If it wasn’t for the raucous V8 rumbling down to tickover before clicking off, you could almost hear the necks crane and the windows crack open in unison.
Eventually, source narrowed in on, the sight of the latest Kingsley handiwork commanding the Orchard Car Park is met with: “Well it doesn’t sound like a Range Rover…”
That, of course, is the point. In many ways Kingsley does to Range Rovers what Bicester Heritage resident Singer does to air-cooled Porsches. This latest creation has been carried out rather more quietly, like many of its projects and unlike some of its others, but it’s no less spectacular.
Before Kingsley had its hands on the car it was an already pretty well sorted Suffix A (a very early three-door, in other words), but the owner wanted a bit more punch.

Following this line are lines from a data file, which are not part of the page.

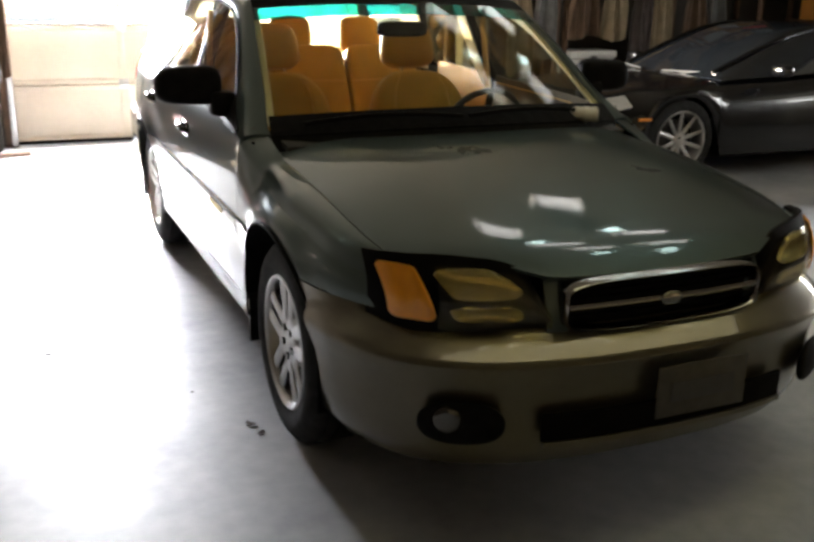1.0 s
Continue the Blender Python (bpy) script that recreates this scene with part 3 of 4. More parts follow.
lin = lambda za, ya, zb_, yb_: (lambda z: ya + (yb_ - ya) * (z - za) / (zb_ - za))
side_glass("front_window", lin(1.0, 1.60, 1.39, 1.66), lin(1.0, 2.468, 1.39, 2.530), lambda y: belt(y) - 0.03, lambda y: fg_top(y), 26, 8, SIDEGLASS)
side_glass("rear_window", lin(1.0, 2.545, 1.39, 2.615), lin(1.04, 3.295, 1.39, 3.165), lambda y: belt(y) - 0.03, lambda y: ztop, 14, 8, REARGLASS)
side_glass("quarter_window", lin(1.07, 3.47, 1.38, 3.315), lin(1.07, 4.115, 1.38, 4.015), lambda y: belt(y) + 0.018, lambda y: 1.378 - 0.02 * max(0, y - 3.7), 14, 8, DUSTGLASS, -0.002)
panel("b_pillar", lin(1.0, 2.466, 1.39, 2.528), lin(1.0, 2.548, 1.39, 2.618), lambda y: belt(y) - 0.02, lambda y: ztop + 0.004, 3, 6, BLACK, -0.016, 0.05, label="black centre pillar")
panel("c_pillar", lin(1.04, 3.290, 1.39, 3.160), lin(1.07, 3.475, 1.38, 3.320), lambda y: belt(y) - 0.012, lambda y: ztop + 0.002, 4, 6, BLACK, -0.004, 0.03, label="black pillar beside the quarter window")
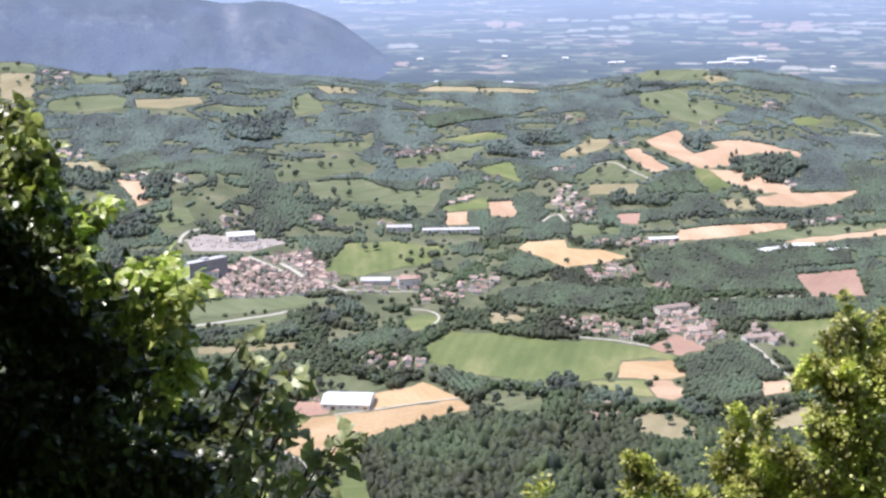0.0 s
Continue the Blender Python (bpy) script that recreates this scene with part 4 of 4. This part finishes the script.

And boy did they get it. The Rover V8 has been wound up to produce 320bhp, just shy of what TVR settled with in the Griff and Chimaera when it too made use of the old Buick block. More pertinently, that’s more than double what powered this Rangie out of Solihull around 50 years ago.
Officially, it will hit 60mph from a standing start in a mere 8.1 seconds. Unofficially, and anecdotally on the evidence on the straights beside Hangar 113, that is conservative. The Test Track doesn’t quite have a long enough stretch of Tarmac to put a definitive number on the 125mph+ top speed, either. It lays that power down via a limited-slip diff rear, but still the wheels spin at will.
So, it doesn’t sound like a Range Rover, and it doesn’t go like a Range Rover, either.